While server-side caching is central to improving performance, client-side caching further reduces load on server resources by instructing browsers on how long to store static files locally.

Client-Side Caching

Using headers such as Expires and Cache-Control, you can configure NGINX to signal browsers to cache assets like CSS, JavaScript, and images. For example, the following configuration tells user browsers to cache static files for one year:

location ~* \.(css|js|png|jpg)$ {  
    expires 1y;  
    add_header Cache-Control "public";  
}  

This ensures that subsequent page loads do not require re-fetching these assets, resulting in a faster browsing experience.

Dynamic Caching with SPA Deployments

Single Page Applications (SPAs) often require a nuanced caching approach. While static assets may be aggressively cached (due to file name “revving” by webpack or similar tools), the main HTML file (e.g., index.html) must always be fresh. To disable caching for index.html, the following configuration is used:

location / {  
    try_files $uri $uri/ /index.html;  
    add_header Cache-Control "no-store, no-cache, must-revalidate";  
}  

This prevents the browser from serving an outdated version and ensures that each deployment is fully integrated across the site. In contrast, large assets in directories (like /app/static) might have a long expiration time, supporting rapid reloading of assets while keeping the application responsive.

Dynamic Content Caching

Dynamic caching is particularly useful when applications generate content that does not change on every request. For example, content rendered by a CMS or a PHP backend may be cached for several seconds or minutes to reduce compute load on the server. When correctly configured to honor Cache-Control headers (or instructed explicitly with proxy_cache_valid), dynamic content caching can greatly improve performance while still providing reasonably fresh data.

By combining both client-side and dynamic caching strategies, organizations can achieve a layered caching strategy that dramatically improves overall performance and resource efficiency.

8. Comparative Analysis of Caching Types in NGINX

NGINX supports different caching types, each suited to particular scenarios. The table below summarizes a comparative analysis of proxy caching, static caching, and dynamic caching as implemented in NGINX.

Table 1: Comparative Analysis of NGINX Caching Types

Each caching type serves a purpose: proxy caching is essential for offloading repetitive requests; static caching enhances load times for unchanging assets; and dynamic caching offers a blend of performance gains with content freshness.
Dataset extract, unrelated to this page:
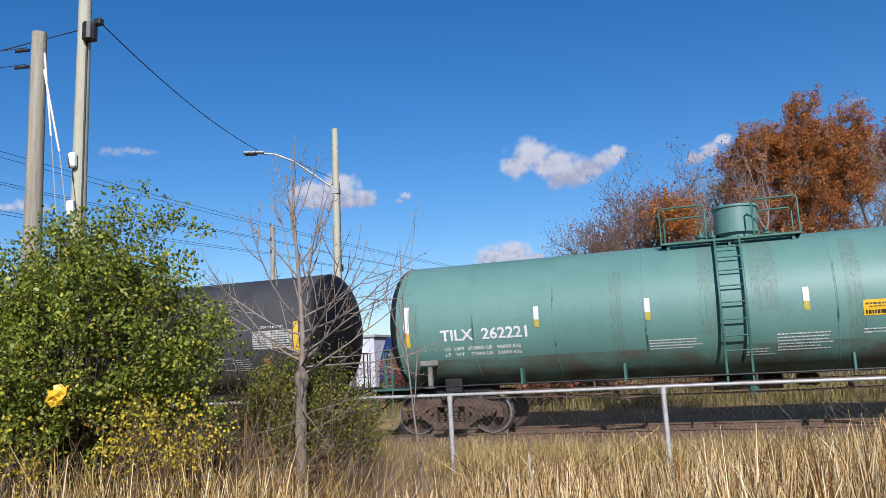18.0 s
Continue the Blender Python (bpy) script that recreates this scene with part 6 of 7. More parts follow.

This flexibility is one of the hallmarks of NGINX’s approach to caching.

9. Process Flow of NGINX Caching

Below is a flowchart that illustrates the process flow of NGINX content caching. This visualization outlines how NGINX handles a client request—from checking the cache to either serving the cached content or forwarding the request to the origin server.

flowchart LR  
    A["Receive Client Request"] --> B["Check if Content is Cached"]  
    B -- "Cached & Valid" --> C["Serve Cached Content"]  
    B -- "Not Cached or Expired" --> D["Acquire Lock (if enabled)"]  
    D --> E["Forward Request to Origin Server"]  
    E --> F["Receive Response"]  
    F --> G["Store Response in Cache"]  
    G --> H["Serve Response to Client"]  
    B -- "Cache Bypass Condition" --> I["Directly Forward Request"]  
    I --> J["Receive Fresh Content"]  
    J --> H  
    H --> K[END]

Figure 1: NGINX Caching Process Flow

This flowchart clearly depicts how NGINX processes requests. It accounts for scenarios where a cache hit occurs, where proxy locking prevents duplicate upstream requests, as well as where bypass conditions force fresh content retrieval. Such a process ensures optimal performance and reliability, even under heavy traffic or error conditions.

10. Conclusion

In summary, configuring NGINX as a content caching server involves a comprehensive understanding of its flexible directives and caching strategies. The key insights are:

• Cache Zones and Retention:
  Define cache storage and lifetime using directives such as proxy_cache_path and proxy_cache_valid. Set parameters like maximum size and inactivity timeouts to ensure efficient resource management.

• Selective and Regex-Based Routing:
  Use regular expressions and location blocks to finely tune caching behavior based on URL patterns and content type. Customize caching for static assets, dynamic content, or user-specific data using custom cache keys.

• Advanced Techniques:
  Implement cache locking to mitigate simultaneous cache misses, use bypass mechanisms for fresh content delivery, and configure NGINX to serve stale content during upstream failures to maintain high availability.

• Client-Side and Dynamic Caching:
  Combine server-side caching with client-side caching directives to maximize performance. Leverage modern deployment techniques in SPAs to ensure that static assets are aggressively cached while index files remain dynamic.

• Comparative Analysis:
  A well-rounded caching strategy may include proxy, static, and dynamic caching types, each addressing different aspects of performance and content delivery depending on your application’s needs.

By adopting an optimized caching strategy with NGINX, administrators can dramatically reduce server load, improve user experience by decreasing latency, and scale applications effectively in response to increasing traffic volumes.

Key Findings:

• Caching reduces load and speeds up content delivery
• Defining cache zones with correct parameters is essential for resource management
• Regex routing enables granular caching rules
• Cache locking, bypass, and stale content serving enhance reliability
• Combining client-side with dynamic caching addresses varying content freshness needs

NGINX’s caching capabilities empower organizations to handle high volumes of traffic with minimal overhead while ensuring a seamless end-user experience. As web applications continue to demand higher performance and greater scalability, an effective caching architecture is indispensable in modern web infrastructure.